A few examples of the digital store include in-store interactive kiosks enabling consumers to interact with a brand or go online to research products; iPad displays that let consumers ‘touch-and-interact’ with a brand or product; QR codes people can scan with their smartphones to get more information about a product, participate in a social experience, or download a coupon; NFC mobile payment systems that let people pay with their smartphones; and location-based technologies that automatically push offers to mobile consumers who pass by or enter a store, or let consumers “check in” to receive promotions and discounts.
Retail brands are using these technologies in their own stores, but are also pushing the boundaries in big box stores as well, working with retail partners like Target and Walmart to embed digital technologies into stores at the “shelf level.” With this model, brands are turning some of their shelf space into interactive digital experiences and inserting brand content at the “moment of truth.”
Of course, for years pundits have been predicting the rise of automated, digital stores of the future – and mostly what we have to show for it are self-checkout counters in grocery stores and a few scannable QR codes. But the real difference about what retailers are doing now is two-fold. First, they are applying what they’ve learned in more than a decade developing e-commerce strategies to the store level, and second, they are implementing in-store technologies with the customer in mind. In-store digital technologies in the past were focused on making life easier for the retailer – streamlining ordering and supply chain issues, eliminating some cashier positions, acquiring data on consumer purchases and habits.

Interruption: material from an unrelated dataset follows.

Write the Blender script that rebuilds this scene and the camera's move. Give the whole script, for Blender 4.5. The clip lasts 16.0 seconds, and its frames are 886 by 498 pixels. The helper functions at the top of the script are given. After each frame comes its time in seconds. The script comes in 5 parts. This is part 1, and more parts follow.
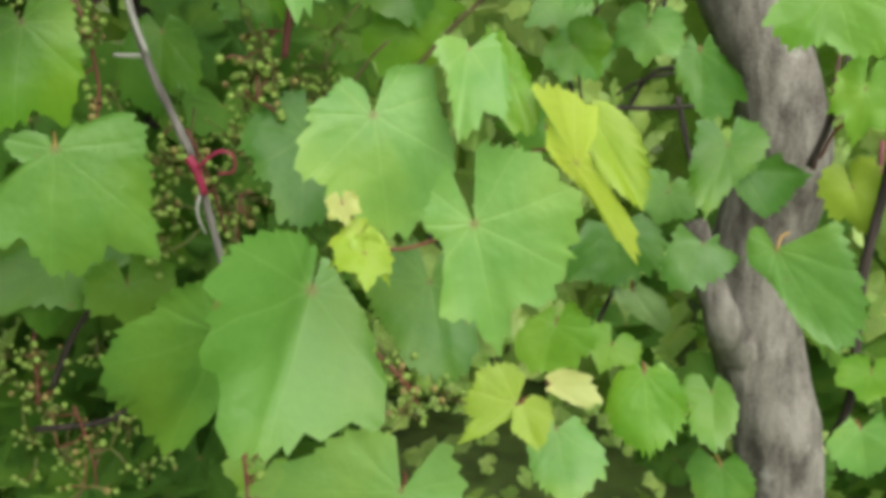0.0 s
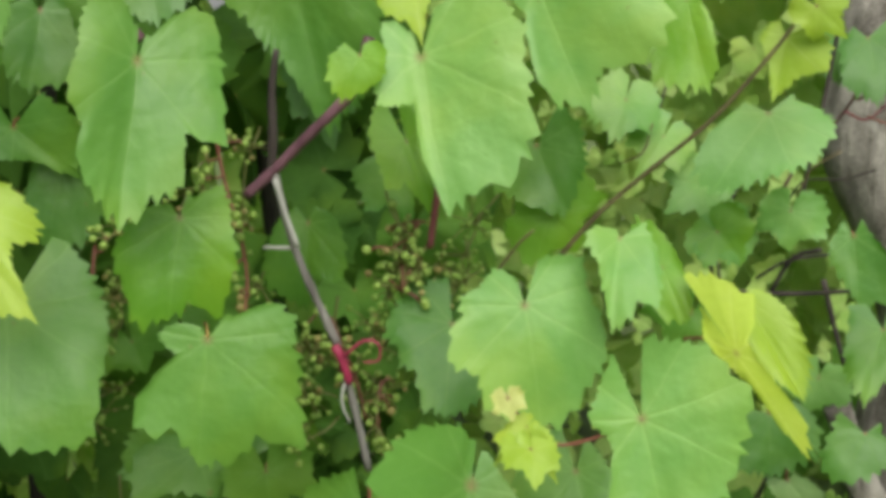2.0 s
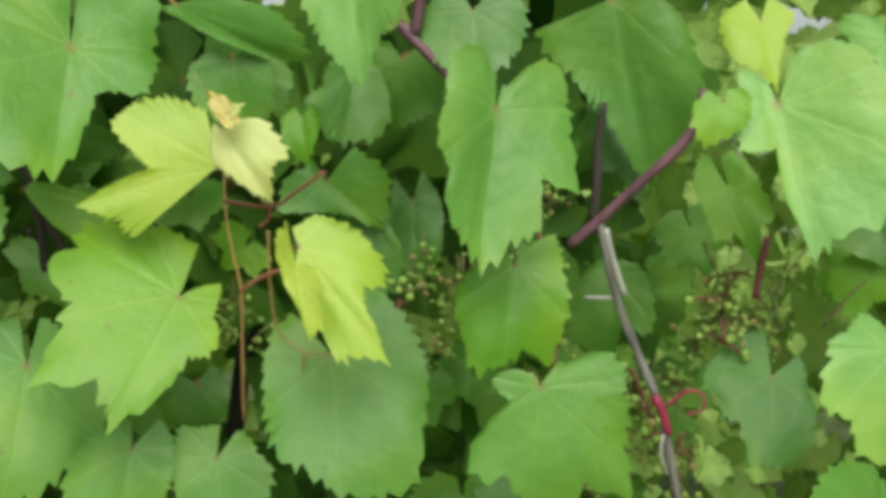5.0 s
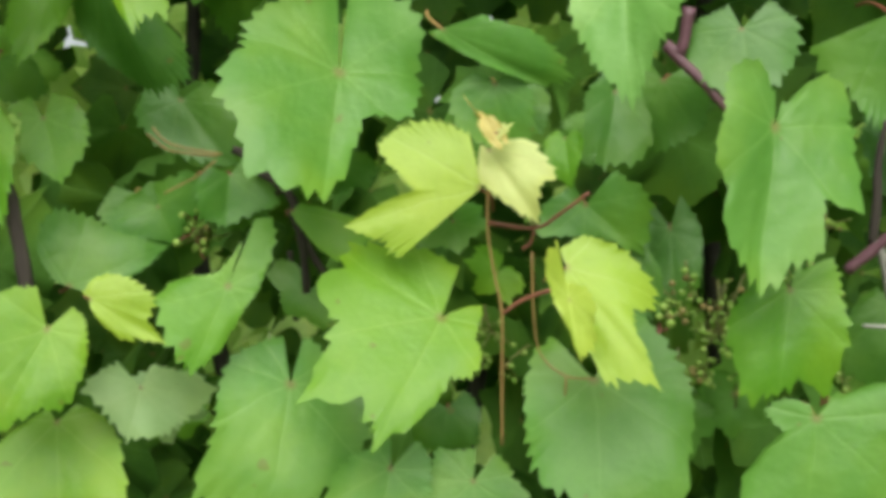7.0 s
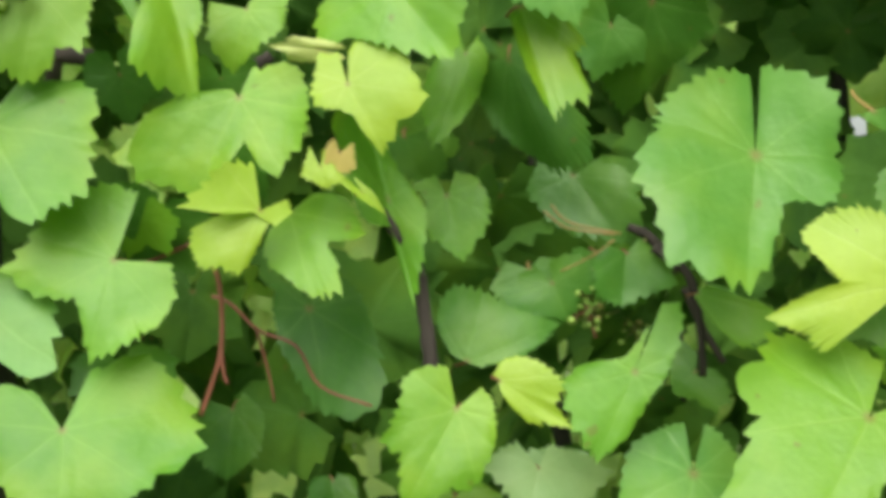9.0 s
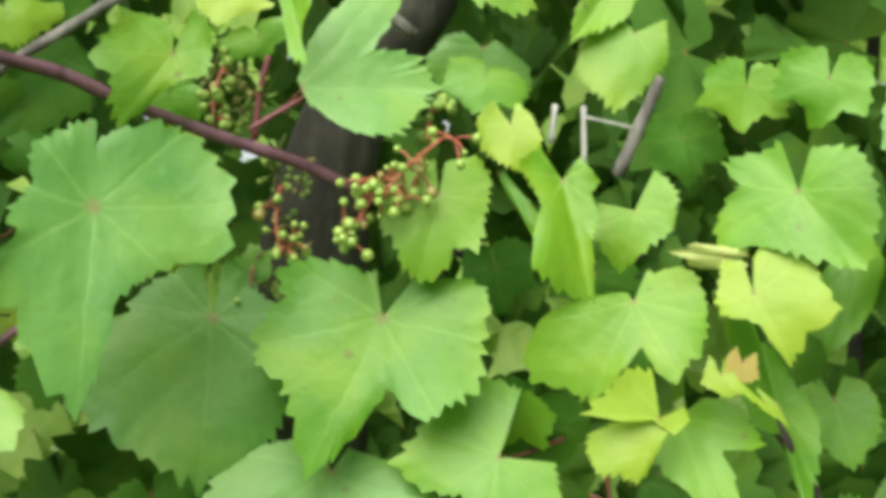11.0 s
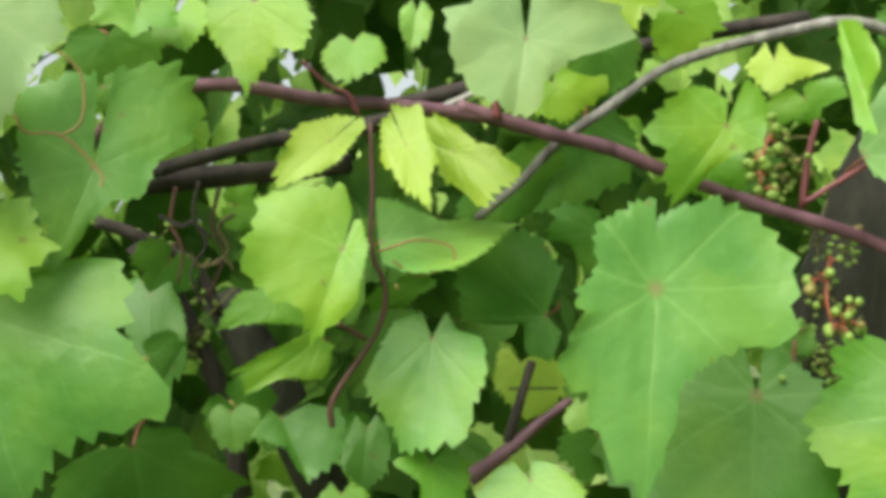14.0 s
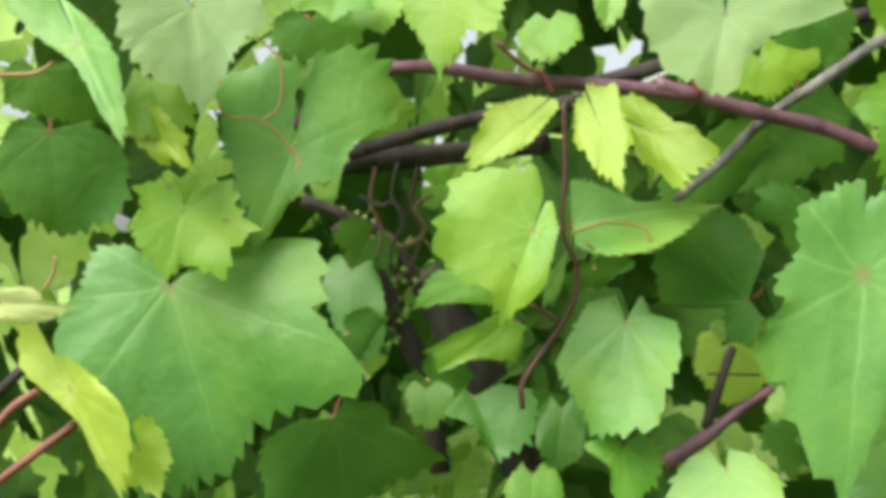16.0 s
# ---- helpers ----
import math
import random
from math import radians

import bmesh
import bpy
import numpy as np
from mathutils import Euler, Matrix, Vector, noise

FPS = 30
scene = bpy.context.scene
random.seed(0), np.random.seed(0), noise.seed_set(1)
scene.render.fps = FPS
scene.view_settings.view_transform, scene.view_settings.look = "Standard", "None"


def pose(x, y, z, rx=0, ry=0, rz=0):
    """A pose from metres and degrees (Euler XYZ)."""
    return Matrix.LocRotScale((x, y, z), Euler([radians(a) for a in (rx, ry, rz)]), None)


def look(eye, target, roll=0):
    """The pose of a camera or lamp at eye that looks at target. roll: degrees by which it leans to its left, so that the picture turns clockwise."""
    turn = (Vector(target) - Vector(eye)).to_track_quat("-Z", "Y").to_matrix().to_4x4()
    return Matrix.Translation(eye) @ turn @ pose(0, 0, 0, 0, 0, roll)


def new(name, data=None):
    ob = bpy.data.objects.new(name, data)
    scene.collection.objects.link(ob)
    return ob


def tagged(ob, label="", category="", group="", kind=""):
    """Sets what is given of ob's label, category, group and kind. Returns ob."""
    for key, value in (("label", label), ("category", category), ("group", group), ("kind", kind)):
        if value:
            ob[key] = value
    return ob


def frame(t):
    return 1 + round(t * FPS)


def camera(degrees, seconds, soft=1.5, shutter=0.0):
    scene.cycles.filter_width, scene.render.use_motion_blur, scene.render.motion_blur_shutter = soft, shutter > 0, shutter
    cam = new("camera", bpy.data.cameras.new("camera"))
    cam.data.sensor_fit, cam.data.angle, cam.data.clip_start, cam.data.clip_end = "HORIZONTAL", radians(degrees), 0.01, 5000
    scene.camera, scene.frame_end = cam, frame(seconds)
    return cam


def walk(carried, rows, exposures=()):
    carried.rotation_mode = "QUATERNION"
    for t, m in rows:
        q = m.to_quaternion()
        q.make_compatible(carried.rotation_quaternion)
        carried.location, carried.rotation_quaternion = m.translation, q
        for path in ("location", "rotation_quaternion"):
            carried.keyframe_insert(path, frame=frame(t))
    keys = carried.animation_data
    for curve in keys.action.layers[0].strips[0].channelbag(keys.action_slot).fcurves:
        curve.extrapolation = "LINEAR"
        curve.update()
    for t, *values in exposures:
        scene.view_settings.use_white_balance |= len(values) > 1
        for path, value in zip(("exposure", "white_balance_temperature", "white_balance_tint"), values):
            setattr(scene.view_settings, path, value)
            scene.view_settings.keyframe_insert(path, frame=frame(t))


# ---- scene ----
cam = camera(40.0, 16.0, soft=4.8, shutter=0.3)
PATH = [
    (0, (-0.254, -0.638, 1.56), (0.294, 1.189, 0.957), 1.1),
    (0.5, (-0.244, -0.633, 1.562), (0.243, 1.237, 1.05), 0.2),
    (1, (-0.247, -0.63, 1.566), (0.168, 1.277, 1.131), -0.4),
    (1.5, (-0.26, -0.631, 1.571), (0.115, 1.297, 1.195), -0.6),
    (2, (-0.278, -0.629, 1.568), (0.128, 1.302, 1.239), -0.5),
    (2.5, (-0.283, -0.63, 1.577), (0.123, 1.301, 1.252), -0.5),
    (3, (-0.274, -0.635, 1.575), (0.064, 1.314, 1.281), -0.5),
    (5.5, (-0.441, -0.604, 1.54), (-0.157, 1.369, 1.382), -0.3),
    (6, (-0.437, -0.598, 1.537), (-0.287, 1.391, 1.393), -0.0),
    (6.5, (-0.446, -0.598, 1.537), (-0.387, 1.396, 1.404), -0.4),
    (7, (-0.457, -0.603, 1.534), (-0.482, 1.394, 1.431), -0.5),
    (7.5, (-0.459, -0.6, 1.537), (-0.626, 1.39, 1.433), -0.0),
    (8, (-0.467, -0.592, 1.54), (-0.757, 1.384, 1.431), 0.3),
    (8.5, (-0.511, -0.59, 1.55), (-0.884, 1.373, 1.458), -0.0),
    (9, (-0.543, -0.598, 1.569), (-0.999, 1.348, 1.509), 0.2),
    (9.5, (-0.571, -0.608, 1.586), (-1.118, 1.316, 1.569), 0.5),
    (10, (-0.593, -0.61, 1.598), (-1.247, 1.28, 1.618), 0.8),
    (10.2, (-0.611, -0.616, 1.599), (-1.282, 1.268, 1.648), 1.2),
    (12.3, (-0.688, -0.643, 1.629), (-1.682, 1.078, 1.850), 2.2),
    (12.5, (-0.704, -0.656, 1.628), (-1.706, 1.062, 1.848), 2.8),
    (13, (-0.706, -0.648, 1.630), (-1.887, 0.953, 1.838), 3.8),
    (13.5, (-0.726, -0.649, 1.637), (-2.001, 0.883, 1.801), 3.8),
    (14, (-0.725, -0.655, 1.643), (-2.080, 0.809, 1.790), 3.5),
    (14.5, (-0.722, -0.662, 1.641), (-2.125, 0.758, 1.777), 4.4),
    (15, (-0.732, -0.664, 1.644), (-2.185, 0.704, 1.777), 4.2),
    (15.5, (-0.735, -0.657, 1.645), (-2.237, 0.658, 1.754), 4.9),
    (16, (-0.713, -0.638, 1.652), (-2.321, 0.551, 1.720), 4.6),
]
walk(cam, [(t, look(eye, target, roll)) for t, eye, target, roll in PATH], exposures=[(0, 0.26, 6600, 8), (3, 0.26, 6600, 7), (6, 0.34, 6650, 2), (8.5, 0.53, 6700, 1), (9.5, 0.66, 6700, 1), (12.5, 0.76, 6700, 2), (14, 0.82, 6700, 2), (16, 0.96, 6550, 5)])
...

Now, consumers are in the driver’s seat. They use social media to browse productrecommendations while in store, compare prices online for every purchase, and don’t hesitate to jump between online, in-store, and mobile shopping to find the best deals. Retailers are experimenting with in-store digital technologies because they have to deliver the best customer experience both online and in-store – or risk losing customers to competitors.
So just which retail brands are “taking back the store” by turning shopping into an interactive digital experience? Here are a few companies my agency, Factory Design Labs, has worked with to launch successful in-store digital initiatives:
Oakley launched in-store touch screens in its own retail stores and select Sunglass Hut outlets to allow shoppers to customize and configure sunglasses. Shoppers could use the screens to customize frames, lenses, and colors – and then have their customized glasses shipped to them directly. The results were astounding for Oakely – a 60 percent conversion rate and millions of dollars of new incremental sales.

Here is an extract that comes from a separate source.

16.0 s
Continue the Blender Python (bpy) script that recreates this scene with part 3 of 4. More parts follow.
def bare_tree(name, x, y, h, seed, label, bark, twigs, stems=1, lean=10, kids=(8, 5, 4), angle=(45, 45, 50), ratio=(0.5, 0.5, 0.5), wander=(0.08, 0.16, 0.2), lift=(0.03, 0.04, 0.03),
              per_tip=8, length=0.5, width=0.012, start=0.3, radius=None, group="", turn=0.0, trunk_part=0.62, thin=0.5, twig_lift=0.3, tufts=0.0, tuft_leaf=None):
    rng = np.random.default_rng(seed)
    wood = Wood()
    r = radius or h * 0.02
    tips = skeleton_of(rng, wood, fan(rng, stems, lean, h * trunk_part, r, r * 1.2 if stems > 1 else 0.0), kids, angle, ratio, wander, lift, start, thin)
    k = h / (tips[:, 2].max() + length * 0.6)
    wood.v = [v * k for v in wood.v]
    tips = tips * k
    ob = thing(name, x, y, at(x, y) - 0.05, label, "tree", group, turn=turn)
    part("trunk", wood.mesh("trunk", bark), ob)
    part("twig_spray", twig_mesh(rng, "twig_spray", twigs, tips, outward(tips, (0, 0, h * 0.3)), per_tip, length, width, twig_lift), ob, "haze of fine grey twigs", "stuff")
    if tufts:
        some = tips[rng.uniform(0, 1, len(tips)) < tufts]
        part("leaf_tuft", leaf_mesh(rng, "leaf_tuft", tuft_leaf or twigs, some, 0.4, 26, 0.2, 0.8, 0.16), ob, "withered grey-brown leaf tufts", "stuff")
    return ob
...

Audi USA launched iPad apps for their A8 and A7 vehicles and displayed these iPads in showrooms, enabling car shoppers to learn about the vehicles and get more information on the cars’ technology and performance features themselves, without being disrupted by a salesman. Since few people enjoy shopping for a car – feeling pressured by salespeople on the showroom floor – the self-service app was a hit. After introducing the iPads in showrooms, Audi recorded a 92 percent increase in year-on-year sales. The company also achieved 16 consecutive months of record sales in the U.S. and reported much higher shopper satisfaction in showrooms.

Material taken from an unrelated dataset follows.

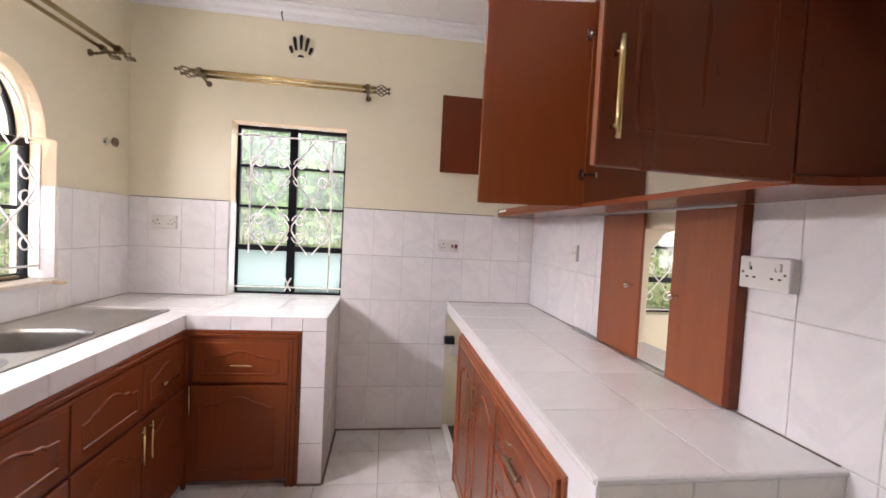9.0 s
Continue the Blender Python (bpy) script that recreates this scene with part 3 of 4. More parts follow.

Callaway Golf placed iPads preloaded with a native app in Golf Galaxy and Dick’s Sporting Goods retail stores. Consumers could try out the new Callaway RAZR Fit driver against other competitors’ models, and then input their real results into the iPad app. Nearly 1,000 people inputted swing data, and on average they saw an increase of nearly eight yards using the Callaway RAZR Fit driver versus the competitors. The data from actual golfers provided consumer validation at the retail level – helping Callaway far exceed sales expectations for the driver.
E-commerce will continue to grow rapidly, and retail brands will continue to invest in e-commerce and mobile commerce technologies. But brands should also invest in making the in-store experience “digital” to extend content and product technologies at the retail level. After all, if people prefer shopping online because it’s interactive and convenient, and it offers more choice, why not bring those same value-adds to the store?